▸ Request
Repeat, exactly and only, the lines from the beginning of the data through the line with "sheet(bm, lambda u, v: drape(u0". Pictures are left out.

— START Information supplied —

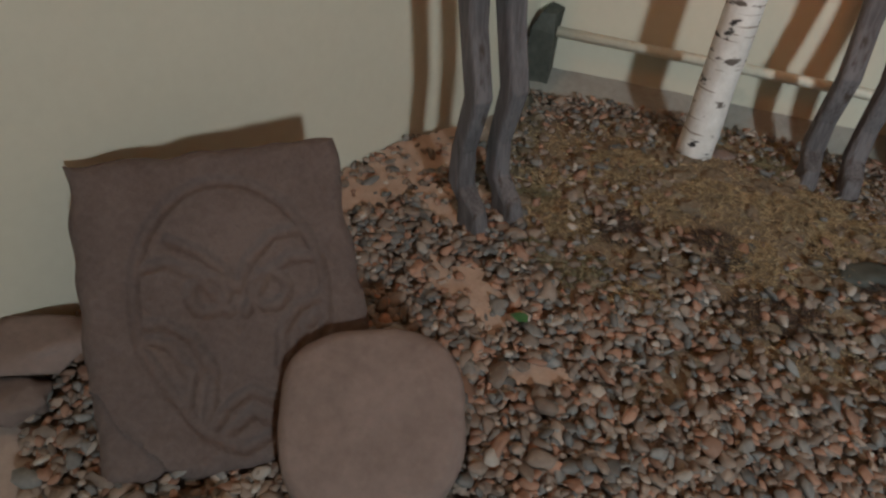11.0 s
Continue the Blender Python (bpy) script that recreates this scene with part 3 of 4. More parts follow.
# line with the red cloth
rod = thing("hanging_rod", "thin peeled rod strung along the gable wall", "rod")
bm = bmesh.new()
q = curve_pts([(3.7, -0.045, 1.22), (3.7, -0.56, 1.187), (3.7, -1.18, 1.165), (3.7, -1.82, 1.17), (3.7, -2.5, 1.2)], 6, 0.002)
tube(bm, q, 0.006, 7)
part("rod", bm, M_PEELED, rod, smooth=True)
shawl = thing("red_shawl", "red woven shawl with patterned border and navy trim on a rod", "shawl")


def drape(u, v, off=0.0):
    y = -0.585 - 0.61 * u - (0.05 * v if u > 0.5 else -0.07 * v) * abs(2 * u - 1)
    top = 1.188 - 0.025 * u
    return Vector((3.682 - off - 0.018 * v * math.sin(u * 15 + v * 2) - 0.008 * noise.noise(Vector((u * 6, v * 4, 1))), y, top - (0.415 - 0.055 * u) * v))


def band_sheet(bm, v0, v1, u0, u1, off, nu=40, nv=12, mat=0):
    sheet(bm, lambda u, v: drape(u0 + (u1 - u0) * u, v0 + (v1 - v0) * v, off), nu, nv, mat)


bm = bmesh.new()
band_sheet(bm, 0.0, 1.0, 0, 1, 0.0, 60, 40)
sheet(bm, lambda u, v: drape(u, 0) + Vector((0.012 * math.sin(v * 3.14159) * 0 + 0.03 * v, 0, 0.006 * math.sin(v * 3.14159) - 0.0)), 40, 3)
sheet(bm, lambda u, v: drape(u, v * 0.8) + Vector((0.035 + 0.01 * v, 0, 0)), 40, 10)
cloth = part("cloth", bm, M_RED, shawl, smooth=True)
bm = bmesh.new()
band_sheet(bm, 0.63, 0.77, 0.04, 0.985, 0.003)
band_sheet(bm, 0.03, 0.66, 0.05, 0.13, 0.003, 8, 24)
part("border", bm, M_BAND, cloth, "brown patterned border", smooth=True)
bm = bmesh.new()
band_sheet(bm, 0.94, 1.02, 0, 1, 0.004)
band_sheet(bm, 0.0, 1.0, 0.0, 0.035, 0.004, 4, 30)
part("trim", bm, M_NAVY, cloth, "navy trim", smooth=True)
for yy, ll, rr in ((-0.60, 0.1, 0.03), (-1.16, 0.19, 0.035)):
    bm = bmesh.new()
    q = curve_pts([(3.69, yy, 0.80), (3.688, yy - 0.005, 0.74), (3.69, yy + 0.02, 0.77 - ll * 0.6), (3.69, yy + 0.035, 0.77 - ll)], 5)
    tube(bm, q, [rr * k for k in np.interp(range(len(q)), [0, 6, 11, len(q) - 1], [0.7, 1.1, 0.75, 0.2])], 10, wob=0.15)
    part("corner_tail", bm, M_RED, cloth, "gathered cloth corner", smooth=True)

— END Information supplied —

▸ Exercise output
11.0 s
Continue the Blender Python (bpy) script that recreates this scene with part 3 of 4. More parts follow.
# line with the red cloth
rod = thing("hanging_rod", "thin peeled rod strung along the gable wall", "rod")
bm = bmesh.new()
q = curve_pts([(3.7, -0.045, 1.22), (3.7, -0.56, 1.187), (3.7, -1.18, 1.165), (3.7, -1.82, 1.17), (3.7, -2.5, 1.2)], 6, 0.002)
tube(bm, q, 0.006, 7)
part("rod", bm, M_PEELED, rod, smooth=True)
shawl = thing("red_shawl", "red woven shawl with patterned border and navy trim on a rod", "shawl")


def drape(u, v, off=0.0):
    y = -0.585 - 0.61 * u - (0.05 * v if u > 0.5 else -0.07 * v) * abs(2 * u - 1)
    top = 1.188 - 0.025 * u
    return Vector((3.682 - off - 0.018 * v * math.sin(u * 15 + v * 2) - 0.008 * noise.noise(Vector((u * 6, v * 4, 1))), y, top - (0.415 - 0.055 * u) * v))


def band_sheet(bm, v0, v1, u0, u1, off, nu=40, nv=12, mat=0):
    sheet(bm, lambda u, v: drape(u0 + (u1 - u0) * u, v0 + (v1 - v0) * v, off), nu, nv, mat)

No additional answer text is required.